The Muppets: Swine Song Review
After a mid-season break, The Muppets is being retooled...in an episode about them being retooled. Come for the Key, stay for the Peele.
ABC’s The Muppets has been a bit of a rollercoaster ride in a way. As it began, the show was lacking and had some serious tone problems. Like practically all TV shows, it needed to figure itself out and ultimately achieved that goal, giving us some outright brilliant episodes. One of which ended up on our list of best TV episodes of 2015. The problem was that due to the initial public distaste, ABC made a big deal about the show’s imminent retooling, which would begin as of 2016. But…we no longer need that anymore because the show is good now.

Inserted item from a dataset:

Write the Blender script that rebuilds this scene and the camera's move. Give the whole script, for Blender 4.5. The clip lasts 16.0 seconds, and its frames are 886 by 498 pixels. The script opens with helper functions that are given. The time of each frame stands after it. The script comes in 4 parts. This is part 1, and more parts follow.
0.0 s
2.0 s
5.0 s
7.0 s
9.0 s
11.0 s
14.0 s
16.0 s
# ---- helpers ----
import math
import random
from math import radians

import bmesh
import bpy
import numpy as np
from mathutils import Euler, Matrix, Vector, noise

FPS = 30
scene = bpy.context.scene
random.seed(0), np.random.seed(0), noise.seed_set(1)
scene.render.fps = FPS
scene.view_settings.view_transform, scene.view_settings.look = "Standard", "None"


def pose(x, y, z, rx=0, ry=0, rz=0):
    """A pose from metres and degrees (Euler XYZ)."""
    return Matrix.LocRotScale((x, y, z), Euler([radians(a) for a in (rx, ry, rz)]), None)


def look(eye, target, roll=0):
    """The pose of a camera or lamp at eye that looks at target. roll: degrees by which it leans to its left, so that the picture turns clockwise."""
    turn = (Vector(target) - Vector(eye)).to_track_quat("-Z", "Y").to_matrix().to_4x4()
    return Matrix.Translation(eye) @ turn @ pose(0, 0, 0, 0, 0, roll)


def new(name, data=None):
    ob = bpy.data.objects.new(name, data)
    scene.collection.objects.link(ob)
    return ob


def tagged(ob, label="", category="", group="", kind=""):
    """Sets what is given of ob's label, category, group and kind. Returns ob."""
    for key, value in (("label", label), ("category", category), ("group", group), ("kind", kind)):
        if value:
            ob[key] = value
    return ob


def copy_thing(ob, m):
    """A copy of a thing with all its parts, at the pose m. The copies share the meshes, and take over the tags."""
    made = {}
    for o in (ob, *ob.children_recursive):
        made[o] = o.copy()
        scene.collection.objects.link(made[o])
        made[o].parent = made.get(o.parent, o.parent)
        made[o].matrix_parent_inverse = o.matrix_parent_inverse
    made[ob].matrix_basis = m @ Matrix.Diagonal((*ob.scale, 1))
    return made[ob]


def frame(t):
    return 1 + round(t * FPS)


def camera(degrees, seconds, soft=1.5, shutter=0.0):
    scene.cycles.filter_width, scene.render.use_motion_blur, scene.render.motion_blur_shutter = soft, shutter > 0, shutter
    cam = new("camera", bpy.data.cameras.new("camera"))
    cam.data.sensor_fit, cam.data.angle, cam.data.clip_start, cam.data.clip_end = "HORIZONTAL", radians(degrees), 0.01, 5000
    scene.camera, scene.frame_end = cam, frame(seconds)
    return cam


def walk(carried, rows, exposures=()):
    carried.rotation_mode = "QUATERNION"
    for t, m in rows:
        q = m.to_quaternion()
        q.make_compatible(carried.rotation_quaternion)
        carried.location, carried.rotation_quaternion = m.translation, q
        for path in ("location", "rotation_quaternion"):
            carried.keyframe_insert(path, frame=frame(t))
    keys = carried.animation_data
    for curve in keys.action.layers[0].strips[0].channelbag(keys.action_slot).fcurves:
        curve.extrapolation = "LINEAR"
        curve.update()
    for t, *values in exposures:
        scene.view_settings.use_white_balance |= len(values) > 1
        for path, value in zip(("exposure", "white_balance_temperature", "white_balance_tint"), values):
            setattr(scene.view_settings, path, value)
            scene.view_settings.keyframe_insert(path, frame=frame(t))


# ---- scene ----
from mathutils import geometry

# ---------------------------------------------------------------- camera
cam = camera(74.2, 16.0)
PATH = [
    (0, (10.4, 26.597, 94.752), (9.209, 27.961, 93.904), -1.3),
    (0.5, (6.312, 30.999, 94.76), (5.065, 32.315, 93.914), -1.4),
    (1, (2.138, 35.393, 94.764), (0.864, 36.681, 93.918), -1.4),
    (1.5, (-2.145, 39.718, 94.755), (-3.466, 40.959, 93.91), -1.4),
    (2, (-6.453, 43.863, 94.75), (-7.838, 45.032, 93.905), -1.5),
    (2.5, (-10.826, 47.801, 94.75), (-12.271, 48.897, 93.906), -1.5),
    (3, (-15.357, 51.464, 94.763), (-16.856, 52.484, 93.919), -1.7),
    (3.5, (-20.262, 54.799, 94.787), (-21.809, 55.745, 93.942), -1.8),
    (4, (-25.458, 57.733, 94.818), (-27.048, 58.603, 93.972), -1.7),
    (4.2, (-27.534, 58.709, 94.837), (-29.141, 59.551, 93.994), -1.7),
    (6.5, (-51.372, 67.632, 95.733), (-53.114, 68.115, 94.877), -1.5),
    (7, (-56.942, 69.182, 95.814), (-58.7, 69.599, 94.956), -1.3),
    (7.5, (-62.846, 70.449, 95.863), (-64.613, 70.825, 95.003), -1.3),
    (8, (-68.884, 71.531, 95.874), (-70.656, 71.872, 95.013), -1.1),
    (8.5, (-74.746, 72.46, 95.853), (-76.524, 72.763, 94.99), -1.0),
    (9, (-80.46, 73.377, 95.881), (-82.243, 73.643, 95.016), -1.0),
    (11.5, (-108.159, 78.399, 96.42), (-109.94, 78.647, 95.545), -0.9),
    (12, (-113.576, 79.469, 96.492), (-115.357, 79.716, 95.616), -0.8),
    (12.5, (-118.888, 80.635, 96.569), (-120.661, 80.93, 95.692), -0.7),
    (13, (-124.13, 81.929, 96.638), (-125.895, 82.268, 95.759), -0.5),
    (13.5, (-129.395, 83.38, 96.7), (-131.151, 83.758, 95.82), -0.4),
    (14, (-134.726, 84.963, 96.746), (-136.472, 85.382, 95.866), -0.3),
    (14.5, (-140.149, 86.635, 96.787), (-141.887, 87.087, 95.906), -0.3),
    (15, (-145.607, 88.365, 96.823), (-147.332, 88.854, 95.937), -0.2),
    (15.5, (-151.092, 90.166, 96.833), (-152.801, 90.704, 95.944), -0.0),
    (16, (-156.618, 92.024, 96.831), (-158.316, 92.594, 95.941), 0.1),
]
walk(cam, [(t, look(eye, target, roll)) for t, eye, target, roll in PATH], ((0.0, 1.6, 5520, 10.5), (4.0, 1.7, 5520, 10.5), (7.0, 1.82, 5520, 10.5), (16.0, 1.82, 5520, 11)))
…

“Swine Song” is the first episode of this change and it’s very, very meta. The crux of the episode is the introduction of Pizza (pronounced “Pa-Chay”), an antagonistic human played by Utkarsh Ambudkar brought in to rebrand the show into something more current and relevant while all the Muppets are freaking out about what this means for their futures.
It’s all a smokescreen to cover up the actual changes of the show. Really, the new direction is best explained with the intro. For the first ten episodes, we’d see a fast-forward bit of Kermit trying to get some food and coffee out of catering, only to be overwhelmed by everyone else running in and out, ending with a sad sack Kermit shrugging as the place is completely trashed from being picked clean. Now we’re given a new twist on it that might just be for the better.
Among the changes is that Piggy, having gone on a wonderful vacation to Argentina (where she adopted an adorable Muppet penguin), has totally chilled out. While still an egomaniac and larger than life, she isn’t insufferable and angrily petty. Now that we have Pizza involved, we no longer really need Piggy’s irritable personality being the core cause of conflict on the show.
Another big thing is that they’re trying to get back to the variety show roots by incorporating the cast into Piggy’s talk show more. On paper, variety show segments would be a death knell with today’s sensibilities, but they make it work by simply finding the right modern take. Think of Piggy as David Letterman with the others filling the roles of Rupert Jee, Biff Henderson, and so on. Those guys all got to do their own thing that wasn’t related to stand-up comedy or interviewing guests and the show was better for it.
But the biggest thing is that the series is finally turning the boat around on the whole relationship aspect. In order to make things awkward in a sitcom way, the series began with the aftermath of Kermit and Piggy’s breakup and built the show around the two of them having to work together, even though Kermit had already moved on with his less-than-interesting rebound pig Denise. Obviously, that wasn’t going to last forever and it looks like we’re going back to the old “will they or won’t they” dynamic.
And honestly, it’s better that way. The show can use a bit more looming happiness than seeing felt creatures from our childhoods broken down over broken hearts.
Anyway, as for the episode itself, it’s a promising restart, but nothing top of the list. I will say that guest stars Key and Peele absolutely kill it for the few scenes they are in, as well as the some of the scenes they aren’t in because the writing is that good.
Just as great is a subplot involving Uncle Deadly and Piggy’s pet penguin named Gloria Estefan. Naming the penguin that should be the dumbest thing, but every joke surrounding the name is pretty hilarious. ESPECIALLY anything Uncle Deadly says in that regard. Plus it’s just a real treat to see Uncle Deadly get a piece of the spotlight for once. I’ve wanted to see more from him ever since his role in the movie from a few years ago.
Fans of the show can let out a sigh of relief right now because as it is right now, the retooling isn’t going to cripple what made it work. That is, unless you’re a big fan of Denise and why would you be? Considering the amount of screentime she’s had over the season, she’s more of a plot device than a character. Pizza might end up being too obnoxious for his own good, but let’s see where this goes.